The transcripts represent the first accounts of rendition from prisoners who are still in US custody, and they contradict statements made last year by the Bush administration that all suspects who are ''rendered" to foreign countries are treated in accordance with international laws. In the statements, made during hearings to determine whether the detainees are enemy combatants, some say American forces took them to foreign prisons. Others don't specify who took them abroad, but most say the United States is holding them at Guantanamo based on confessions coerced by foreign interrogators.
Military prosecutors did not challenge the fact that they were sent to other countries, and limited their questioning to whether the detainees were, in fact, tortured, according to the transcripts. As the Pentagon slowly begins to prosecute detainees for terrorism-related offenses, defense lawyers are arguing that those confessions should be thrown out. One of the seven detainees was abruptly released before being charged with terrorism, after his allegations of torture in an Egyptian prison became public.
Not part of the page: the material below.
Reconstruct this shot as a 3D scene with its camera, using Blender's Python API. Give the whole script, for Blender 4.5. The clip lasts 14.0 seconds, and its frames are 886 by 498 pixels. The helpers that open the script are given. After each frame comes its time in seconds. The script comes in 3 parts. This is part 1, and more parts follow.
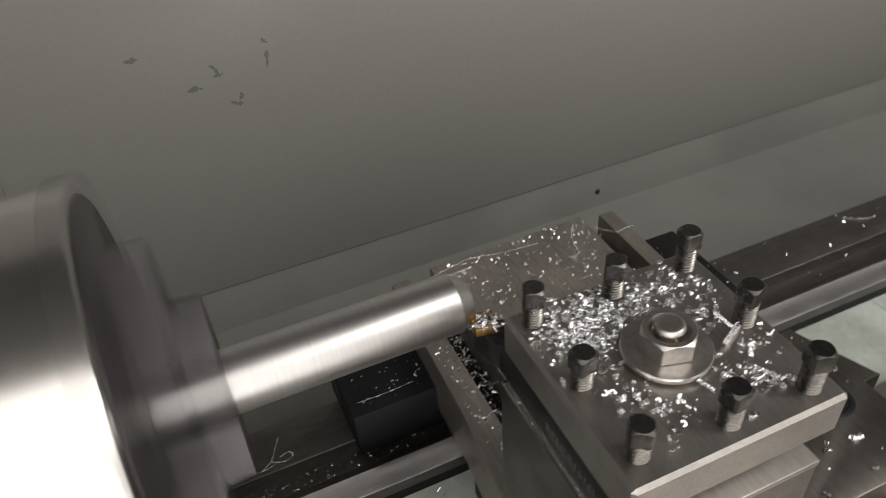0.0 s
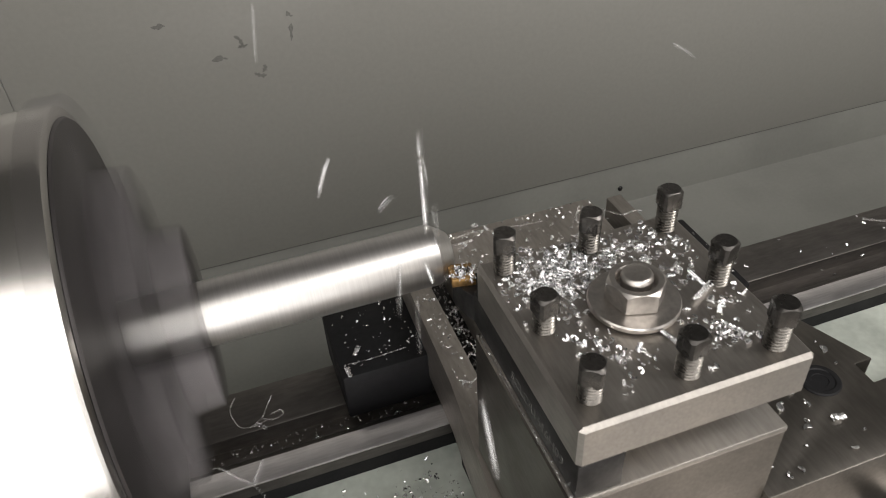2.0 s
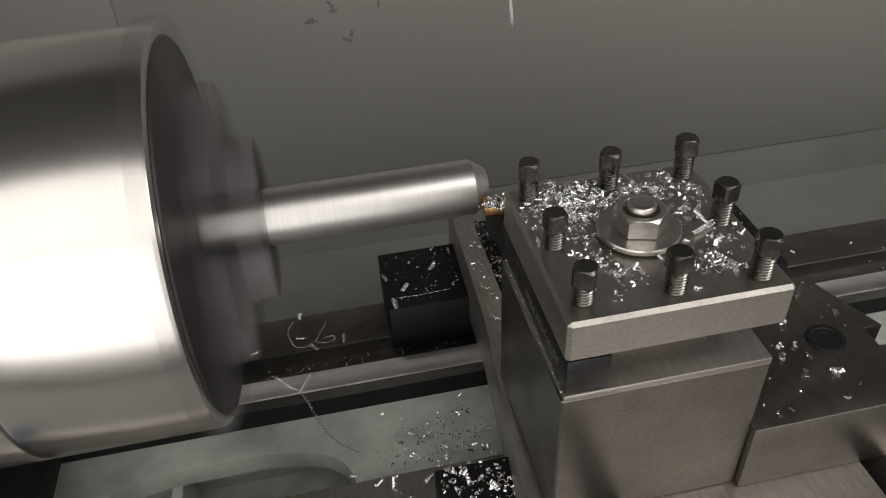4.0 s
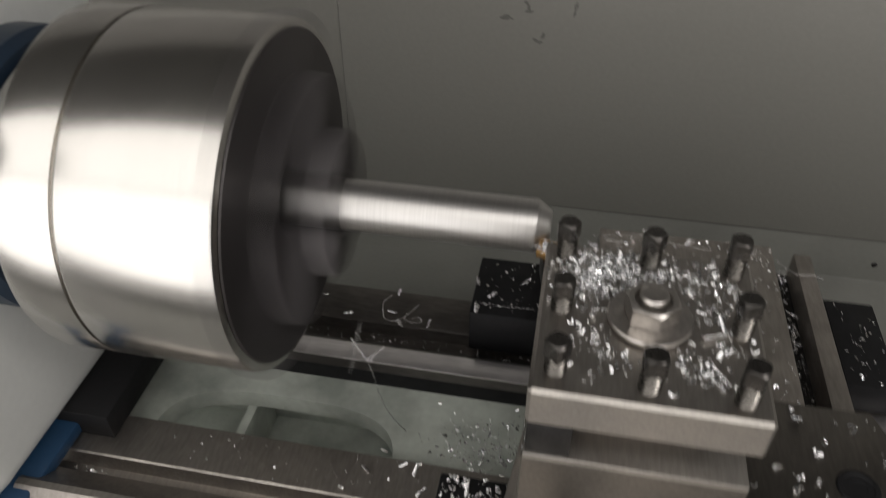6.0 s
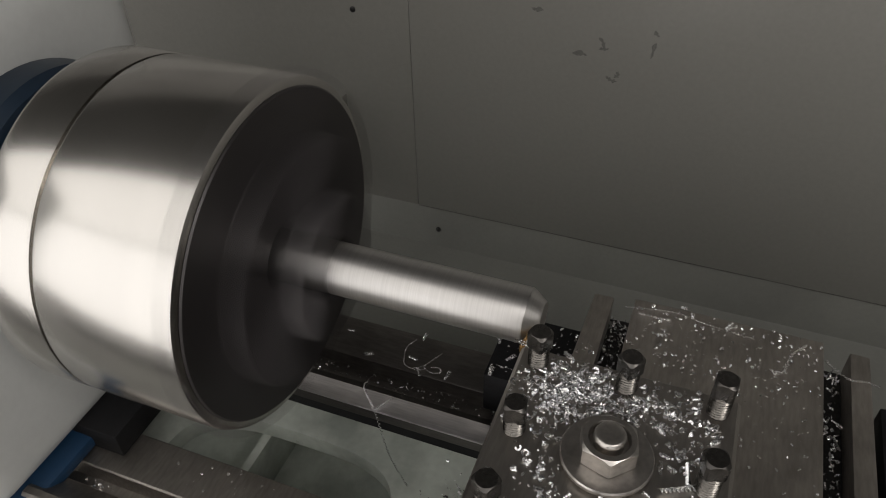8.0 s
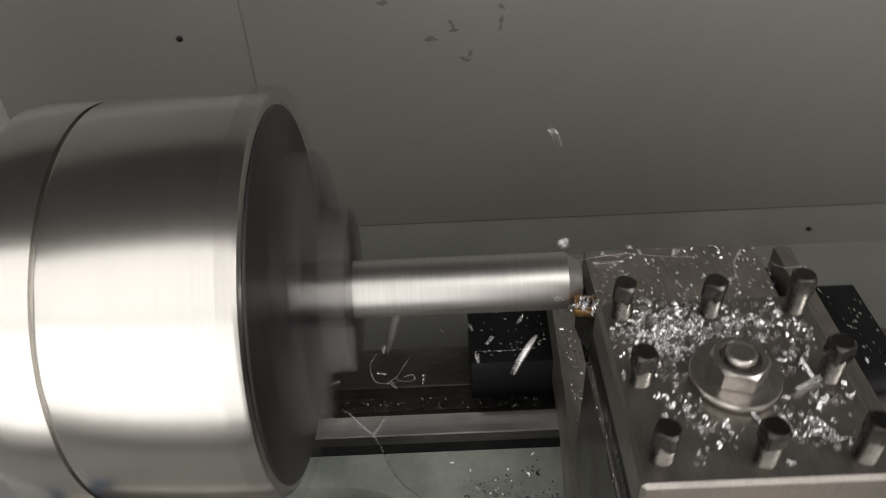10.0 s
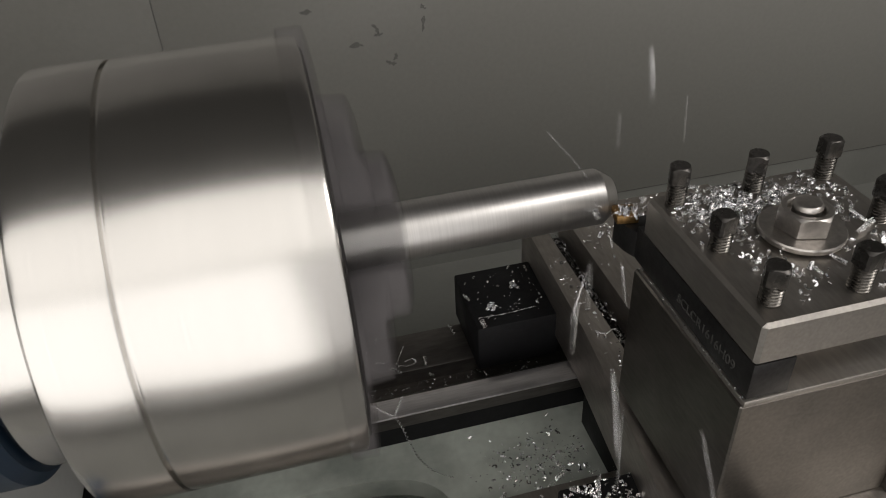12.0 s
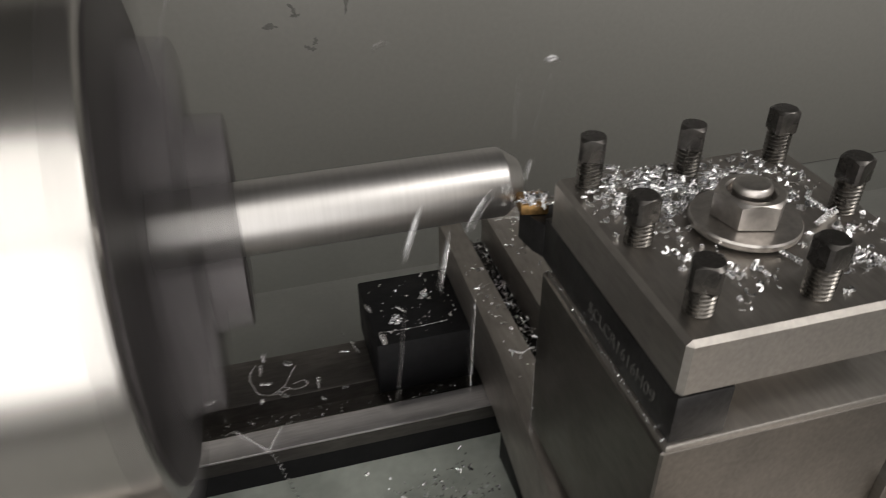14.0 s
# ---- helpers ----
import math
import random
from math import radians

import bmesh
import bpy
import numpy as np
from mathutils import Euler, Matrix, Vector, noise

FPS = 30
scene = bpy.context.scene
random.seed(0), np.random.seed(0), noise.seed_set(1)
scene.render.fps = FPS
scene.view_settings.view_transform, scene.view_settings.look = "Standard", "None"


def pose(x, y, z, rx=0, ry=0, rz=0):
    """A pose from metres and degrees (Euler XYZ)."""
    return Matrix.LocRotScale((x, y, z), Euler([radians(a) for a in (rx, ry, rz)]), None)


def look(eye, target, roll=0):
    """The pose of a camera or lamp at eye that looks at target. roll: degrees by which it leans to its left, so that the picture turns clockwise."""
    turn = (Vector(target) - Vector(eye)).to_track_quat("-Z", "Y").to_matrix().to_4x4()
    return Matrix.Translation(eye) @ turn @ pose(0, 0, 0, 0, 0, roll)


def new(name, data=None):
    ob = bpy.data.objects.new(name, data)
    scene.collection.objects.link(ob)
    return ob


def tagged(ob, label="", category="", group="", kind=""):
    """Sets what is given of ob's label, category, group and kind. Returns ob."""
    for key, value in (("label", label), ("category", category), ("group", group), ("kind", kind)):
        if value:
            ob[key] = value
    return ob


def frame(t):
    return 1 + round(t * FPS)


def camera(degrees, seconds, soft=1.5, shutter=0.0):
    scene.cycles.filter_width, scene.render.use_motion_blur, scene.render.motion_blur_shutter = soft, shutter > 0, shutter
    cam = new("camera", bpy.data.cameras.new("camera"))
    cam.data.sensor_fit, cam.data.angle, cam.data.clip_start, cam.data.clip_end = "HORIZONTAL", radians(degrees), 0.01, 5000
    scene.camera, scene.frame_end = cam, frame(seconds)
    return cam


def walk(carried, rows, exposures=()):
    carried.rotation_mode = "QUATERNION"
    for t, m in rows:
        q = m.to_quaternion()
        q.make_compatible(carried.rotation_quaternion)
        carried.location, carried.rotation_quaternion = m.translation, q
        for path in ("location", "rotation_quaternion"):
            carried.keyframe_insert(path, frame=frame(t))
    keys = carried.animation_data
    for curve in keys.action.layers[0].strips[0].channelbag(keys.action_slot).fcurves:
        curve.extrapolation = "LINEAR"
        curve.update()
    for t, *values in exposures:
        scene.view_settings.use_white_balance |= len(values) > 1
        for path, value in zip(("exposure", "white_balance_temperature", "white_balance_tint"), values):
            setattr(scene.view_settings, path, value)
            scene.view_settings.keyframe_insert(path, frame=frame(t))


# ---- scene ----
cam = camera(60.46, 14.0, soft=0.9, shutter=0.6)
PATH = [
    (0, look((-0.0873, -0.0930, 1.1919), (0.1901, 0.6274, 0.5563), -4.55)),
    (0.5, look((-0.0714, -0.1000, 1.1722), (0.1993, 0.6523, 0.5715), -2.64)),
    (1, look((-0.0702, -0.0922, 1.1662), (0.1913, 0.6357, 0.5323), -3.97)),
    (1.5, look((-0.0715, -0.1035, 1.1700), (0.1696, 0.6339, 0.5390), -3.90)),
    (2, look((-0.0730, -0.1156, 1.1737), (0.1604, 0.6307, 0.5504), -3.57)),
    (2.5, look((-0.0723, -0.1307, 1.1736), (0.1515, 0.6191, 0.5509), -3.19)),
    (3, look((-0.0784, -0.1315, 1.1695), (0.1354, 0.6330, 0.5614), -3.43)),
    (3.5, look((-0.0761, -0.1434, 1.1668), (0.1031, 0.6179, 0.5437), -2.46)),
    (3.7, look((-0.0744, -0.1608, 1.1686), (0.0889, 0.6078, 0.5501), -2.83)),
    (5.8, look((0.0052, -0.1717, 1.1821), (-0.1249, 0.5817, 0.5375), -0.63)),
    (6, look((0.0040, -0.1656, 1.1969), (-0.1427, 0.5888, 0.5571), -0.22)),
    (6.5, look((0.0157, -0.1314, 1.2061), (-0.1936, 0.5992, 0.5562), 1.00)),
    (7, look((0.0310, -0.1135, 1.2059), (-0.2172, 0.5992, 0.5498), 1.23)),
    (7.5, look((0.0411, -0.1047, 1.2097), (-0.2406, 0.5899, 0.5477), 0.65)),
    (7.7, look((0.0486, -0.1094, 1.2158), (-0.2467, 0.5868, 0.5615), -0.89)),
    (9.8, look((-0.0411, -0.1212, 1.2093), (-0.0962, 0.6358, 0.5582), -3.20)),
    (10, look((-0.0557, -0.1269, 1.2062), (-0.0622, 0.6345, 0.5581), -2.82)),
    (10.5, look((-0.0901, -0.1362, 1.1951), (-0.0326, 0.6306, 0.5557), -3.79)),
    (11, look((-0.1084, -0.1382, 1.1789), (0.0270, 0.6269, 0.5493), -3.11)),
    (11.5, look((-0.1228, -0.1397, 1.1676), (0.0453, 0.6335, 0.5562), -3.36)),
    (12, look((-0.1341, -0.1483, 1.1631), (0.0408, 0.6412, 0.5748), -3.10)),
    (12.5, look((-0.1380, -0.1503, 1.1530), (0.0405, 0.6419, 0.5695), -2.32)),
    (13, look((-0.1423, -0.1546, 1.1545), (0.0449, 0.6410, 0.5783), -1.84)),
    (13.5, look((-0.1129, -0.1334, 1.1323), (0.0816, 0.6625, 0.5589), -2.01)),
    (14, look((-0.0878, -0.1092, 1.1160), (0.1300, 0.6835, 0.5466), -0.44)),
]
walk(cam, PATH, [(0.0, 0.76), (1.0, 1.15), (2.0, 1.0), (3.0, 0.68), (3.7, 0.45), (5.9, 0.35), (6.5, 0.14), (7.0, 0.05), (7.7, -0.05), (9.8, 0.36), (10.5, 0.07), (12.0, 0.08), (12.5, -0.1), (13.0, -0.2), (13.5, -0.5), (14.0, 0.42)])

# ---- world and light ----
world = bpy.data.worlds.new("world")
scene.world = world
world.use_nodes = True
world.node_tree.nodes["Background"].inputs[0].default_value = (0.02, 0.02, 0.022, 1)
world.node_tree.nodes["Background"].inputs[1].default_value = 1.0


def area(name, m, sx, sy, watts, colour):
    d = bpy.data.lights.new(name, "AREA")
    d.shape, d.size, d.size_y, d.energy, d.color = "RECTANGLE", sx, sy, watts, colour
    ob = new(name, d)
    ob.matrix_world = m
    return ob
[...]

Another of the seven detainees is on trial for conspiring to set off a nuclear ''dirty bomb" in the United States. But that defendant is arguing that the case against him is built on a confession coerced in Morocco. ''After four years of torture and rendition, you have the wrong person in the stand," Binyam Ahmad Muhammad, an Ethiopian detainee, told a military tribunal earlier this month. Like most of the seven detainees, Muhammad says he was arrested in Pakistan, questioned by Americans, then transferred to a prison abroad, according to his lawyer, Clive Stafford Smith.